Adding Your Project to Our Portfolio
Do you have an open source Flutter or Dart package? Would you like for companies to fund further development? Would your package make sense within the Flutter Bounty Hunters portfolio? If so, let’s talk!
The Flutter Bounty Hunters is a remote team of Flutter and Dart developers who work exclusively on open source packages. We find companies that need infrastructure tools, and then we work with those companies to setup funding, and build what they need.
Usually, we create our own projects from scratch. But there’s no need to start from scratch if you’ve already done great work on a package that solves the same problems!
If your project solves a problem that’s relevant to the direction of the Flutter Bounty Hunters, we’d like to bring your project into our portfolio, and then work to find companies that will fund further development.
How to transfer a project
If you’d like add your project to our portfolio, let’s jump on a call to chat about expectations.

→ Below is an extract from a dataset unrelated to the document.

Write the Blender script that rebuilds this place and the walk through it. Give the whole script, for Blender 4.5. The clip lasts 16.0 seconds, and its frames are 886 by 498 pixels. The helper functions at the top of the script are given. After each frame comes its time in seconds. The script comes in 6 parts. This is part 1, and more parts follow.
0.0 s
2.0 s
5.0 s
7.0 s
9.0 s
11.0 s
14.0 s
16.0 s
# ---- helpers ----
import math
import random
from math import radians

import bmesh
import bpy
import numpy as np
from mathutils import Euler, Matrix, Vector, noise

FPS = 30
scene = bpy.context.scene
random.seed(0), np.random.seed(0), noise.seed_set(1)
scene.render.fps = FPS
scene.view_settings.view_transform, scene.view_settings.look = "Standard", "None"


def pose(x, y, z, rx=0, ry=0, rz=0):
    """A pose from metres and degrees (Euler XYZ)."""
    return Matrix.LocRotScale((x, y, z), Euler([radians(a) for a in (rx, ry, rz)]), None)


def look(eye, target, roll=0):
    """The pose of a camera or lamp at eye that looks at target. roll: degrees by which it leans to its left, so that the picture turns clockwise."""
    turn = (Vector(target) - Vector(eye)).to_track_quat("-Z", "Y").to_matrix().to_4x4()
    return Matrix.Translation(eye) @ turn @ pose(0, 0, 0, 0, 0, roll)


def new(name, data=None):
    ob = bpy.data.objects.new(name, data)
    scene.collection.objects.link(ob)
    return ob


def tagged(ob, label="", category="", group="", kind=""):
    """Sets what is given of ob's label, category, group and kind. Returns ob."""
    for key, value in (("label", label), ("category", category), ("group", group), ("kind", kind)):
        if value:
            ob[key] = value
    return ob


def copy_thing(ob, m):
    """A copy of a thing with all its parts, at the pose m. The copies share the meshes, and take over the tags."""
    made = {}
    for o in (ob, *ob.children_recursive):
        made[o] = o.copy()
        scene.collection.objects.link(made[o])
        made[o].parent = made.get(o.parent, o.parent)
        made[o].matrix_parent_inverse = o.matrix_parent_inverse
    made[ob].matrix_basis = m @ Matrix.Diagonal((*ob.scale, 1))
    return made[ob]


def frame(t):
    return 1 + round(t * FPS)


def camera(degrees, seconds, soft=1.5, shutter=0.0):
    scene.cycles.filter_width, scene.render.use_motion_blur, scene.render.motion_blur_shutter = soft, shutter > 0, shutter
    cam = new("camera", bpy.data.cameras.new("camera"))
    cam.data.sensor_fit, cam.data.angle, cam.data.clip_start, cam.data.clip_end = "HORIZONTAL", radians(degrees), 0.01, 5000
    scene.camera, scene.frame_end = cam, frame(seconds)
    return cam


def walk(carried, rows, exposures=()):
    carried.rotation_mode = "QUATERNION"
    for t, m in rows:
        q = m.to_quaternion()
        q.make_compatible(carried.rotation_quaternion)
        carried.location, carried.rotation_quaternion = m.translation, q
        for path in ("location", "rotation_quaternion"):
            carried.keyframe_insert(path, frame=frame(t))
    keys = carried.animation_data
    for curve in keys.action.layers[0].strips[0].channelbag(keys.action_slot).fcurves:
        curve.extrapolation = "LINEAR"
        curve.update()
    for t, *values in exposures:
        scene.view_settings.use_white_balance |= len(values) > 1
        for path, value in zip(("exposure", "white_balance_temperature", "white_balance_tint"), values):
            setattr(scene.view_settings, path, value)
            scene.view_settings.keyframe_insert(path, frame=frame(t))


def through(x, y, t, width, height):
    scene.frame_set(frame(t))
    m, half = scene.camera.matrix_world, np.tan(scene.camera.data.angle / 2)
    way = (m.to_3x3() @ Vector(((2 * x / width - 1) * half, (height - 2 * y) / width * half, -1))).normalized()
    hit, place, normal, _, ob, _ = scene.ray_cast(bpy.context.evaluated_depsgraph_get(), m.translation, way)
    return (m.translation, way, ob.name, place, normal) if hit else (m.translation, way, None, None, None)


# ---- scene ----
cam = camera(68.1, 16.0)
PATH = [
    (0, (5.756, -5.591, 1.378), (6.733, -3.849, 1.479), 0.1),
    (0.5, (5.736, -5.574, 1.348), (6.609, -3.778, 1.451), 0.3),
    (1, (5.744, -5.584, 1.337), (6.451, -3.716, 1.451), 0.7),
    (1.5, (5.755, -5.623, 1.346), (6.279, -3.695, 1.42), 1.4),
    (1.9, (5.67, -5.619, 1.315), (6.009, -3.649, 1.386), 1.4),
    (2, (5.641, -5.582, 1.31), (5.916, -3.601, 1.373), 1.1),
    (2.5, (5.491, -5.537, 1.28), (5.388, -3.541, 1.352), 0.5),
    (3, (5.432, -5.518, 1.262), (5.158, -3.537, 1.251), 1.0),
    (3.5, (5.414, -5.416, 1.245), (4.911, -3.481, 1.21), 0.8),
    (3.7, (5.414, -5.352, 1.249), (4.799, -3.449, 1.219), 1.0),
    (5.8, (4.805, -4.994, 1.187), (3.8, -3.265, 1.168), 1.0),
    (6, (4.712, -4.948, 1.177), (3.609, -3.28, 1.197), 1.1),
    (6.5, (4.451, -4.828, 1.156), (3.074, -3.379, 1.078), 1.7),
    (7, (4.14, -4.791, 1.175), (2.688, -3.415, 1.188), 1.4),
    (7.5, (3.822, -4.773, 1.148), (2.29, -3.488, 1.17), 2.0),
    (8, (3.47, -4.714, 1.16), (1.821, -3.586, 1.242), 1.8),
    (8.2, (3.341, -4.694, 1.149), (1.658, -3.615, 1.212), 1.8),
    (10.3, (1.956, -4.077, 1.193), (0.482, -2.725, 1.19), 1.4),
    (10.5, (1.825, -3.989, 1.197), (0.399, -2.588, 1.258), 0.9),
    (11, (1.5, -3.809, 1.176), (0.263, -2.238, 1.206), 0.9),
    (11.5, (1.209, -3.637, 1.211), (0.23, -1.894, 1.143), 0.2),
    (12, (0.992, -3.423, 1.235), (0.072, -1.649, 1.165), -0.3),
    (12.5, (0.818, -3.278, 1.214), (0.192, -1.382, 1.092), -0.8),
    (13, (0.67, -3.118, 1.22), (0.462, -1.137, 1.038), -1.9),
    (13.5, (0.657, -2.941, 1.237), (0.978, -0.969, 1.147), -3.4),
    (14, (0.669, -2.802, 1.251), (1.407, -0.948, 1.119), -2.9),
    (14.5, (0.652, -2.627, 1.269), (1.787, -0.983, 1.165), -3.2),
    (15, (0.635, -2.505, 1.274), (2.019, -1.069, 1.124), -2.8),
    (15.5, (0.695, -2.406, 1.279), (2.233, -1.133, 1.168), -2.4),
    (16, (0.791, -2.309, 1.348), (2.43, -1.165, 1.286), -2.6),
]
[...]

If everything looks good after our chat, then you should expect to make the following adjustments:
- Transfer the GitHub repo to the Flutter Bounty Hunters organization.
- Transfer the Pub release to the Flutter Bounty Hunters organization.

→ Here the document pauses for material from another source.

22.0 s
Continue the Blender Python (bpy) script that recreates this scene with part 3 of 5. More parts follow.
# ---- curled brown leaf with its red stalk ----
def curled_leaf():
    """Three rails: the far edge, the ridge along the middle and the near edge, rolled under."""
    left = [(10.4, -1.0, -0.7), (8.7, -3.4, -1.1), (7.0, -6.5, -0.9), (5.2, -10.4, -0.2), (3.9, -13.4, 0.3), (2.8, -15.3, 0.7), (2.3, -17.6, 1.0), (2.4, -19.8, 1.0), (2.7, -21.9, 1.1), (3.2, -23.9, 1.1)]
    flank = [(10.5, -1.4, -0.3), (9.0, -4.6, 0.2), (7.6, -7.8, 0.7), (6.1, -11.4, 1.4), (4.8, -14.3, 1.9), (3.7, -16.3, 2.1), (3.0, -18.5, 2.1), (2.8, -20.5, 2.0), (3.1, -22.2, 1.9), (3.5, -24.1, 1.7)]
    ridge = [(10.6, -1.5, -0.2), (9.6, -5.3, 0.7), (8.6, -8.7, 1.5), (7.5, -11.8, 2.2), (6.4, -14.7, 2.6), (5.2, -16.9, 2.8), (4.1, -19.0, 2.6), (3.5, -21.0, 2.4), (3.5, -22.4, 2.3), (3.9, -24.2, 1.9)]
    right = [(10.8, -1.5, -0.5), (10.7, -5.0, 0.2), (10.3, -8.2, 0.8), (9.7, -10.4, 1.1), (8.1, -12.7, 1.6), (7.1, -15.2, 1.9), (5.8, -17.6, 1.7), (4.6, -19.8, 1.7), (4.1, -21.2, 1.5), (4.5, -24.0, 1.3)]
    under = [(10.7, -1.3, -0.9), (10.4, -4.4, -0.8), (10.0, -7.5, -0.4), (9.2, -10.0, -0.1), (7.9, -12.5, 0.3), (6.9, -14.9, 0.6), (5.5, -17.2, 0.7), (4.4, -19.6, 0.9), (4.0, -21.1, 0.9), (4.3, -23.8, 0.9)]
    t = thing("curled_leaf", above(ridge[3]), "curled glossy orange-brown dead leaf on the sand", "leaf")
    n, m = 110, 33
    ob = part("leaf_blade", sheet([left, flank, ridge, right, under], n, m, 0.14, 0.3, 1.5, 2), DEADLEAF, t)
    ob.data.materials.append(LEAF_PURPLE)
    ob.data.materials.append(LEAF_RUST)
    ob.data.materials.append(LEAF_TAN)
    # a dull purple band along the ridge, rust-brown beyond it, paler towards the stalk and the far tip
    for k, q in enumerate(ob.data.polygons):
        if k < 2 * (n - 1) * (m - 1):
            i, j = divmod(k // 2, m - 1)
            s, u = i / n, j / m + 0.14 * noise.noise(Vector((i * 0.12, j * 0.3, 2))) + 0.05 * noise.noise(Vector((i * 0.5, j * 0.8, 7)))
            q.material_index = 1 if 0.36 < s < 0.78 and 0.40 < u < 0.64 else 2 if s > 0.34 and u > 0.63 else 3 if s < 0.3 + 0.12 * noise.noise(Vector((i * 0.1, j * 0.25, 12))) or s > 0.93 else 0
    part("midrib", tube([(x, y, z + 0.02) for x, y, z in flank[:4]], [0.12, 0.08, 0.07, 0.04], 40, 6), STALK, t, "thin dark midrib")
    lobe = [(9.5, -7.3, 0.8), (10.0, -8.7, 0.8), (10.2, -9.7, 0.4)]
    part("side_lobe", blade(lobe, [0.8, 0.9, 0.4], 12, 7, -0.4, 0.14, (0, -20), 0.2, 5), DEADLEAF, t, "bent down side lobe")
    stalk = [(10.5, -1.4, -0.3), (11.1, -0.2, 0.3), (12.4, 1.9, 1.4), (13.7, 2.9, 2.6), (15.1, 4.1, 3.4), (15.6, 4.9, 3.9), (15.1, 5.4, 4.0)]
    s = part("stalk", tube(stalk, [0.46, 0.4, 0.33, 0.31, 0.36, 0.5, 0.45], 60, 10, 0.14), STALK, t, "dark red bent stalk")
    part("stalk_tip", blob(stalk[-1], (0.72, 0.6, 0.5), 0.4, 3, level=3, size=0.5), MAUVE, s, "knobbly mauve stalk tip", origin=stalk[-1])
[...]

- Change the LICENSE to an MIT-style license, because it’s the most flexible license available.
- We’ll design a logo and README file to match other Flutter Bounty Hunters projects.
After migrating your project to the Flutter Bounty Hunters, you’re welcome to include your name in the README as the person who started the project.
How to build with the Flutter Bounty Hunters
The Flutter Bounty Hunters uphold a set of coding standards. With paying clients, we need to ensure that the right problems are solved, they’re solved effectively, and the solutions are well tested to ensure that we don’t break them in the future.
We welcome continued contributions from the original project authors. However, all contributors, including the original authors, are expected to comply with the Flutter Bounty Hunters policies, and quality standards. Some such policies include…
- Team discussion of complicated changes, and breaking changes, before spending time on a PR to make the changes.
- Dart docs included for every public member. Each Dart doc should effectively communicate the details that aren’t obvious when reading the code.
- Effective tests for all contributions.
- Code review for all changes.
If all of this sounds good, then we look forward to working with you!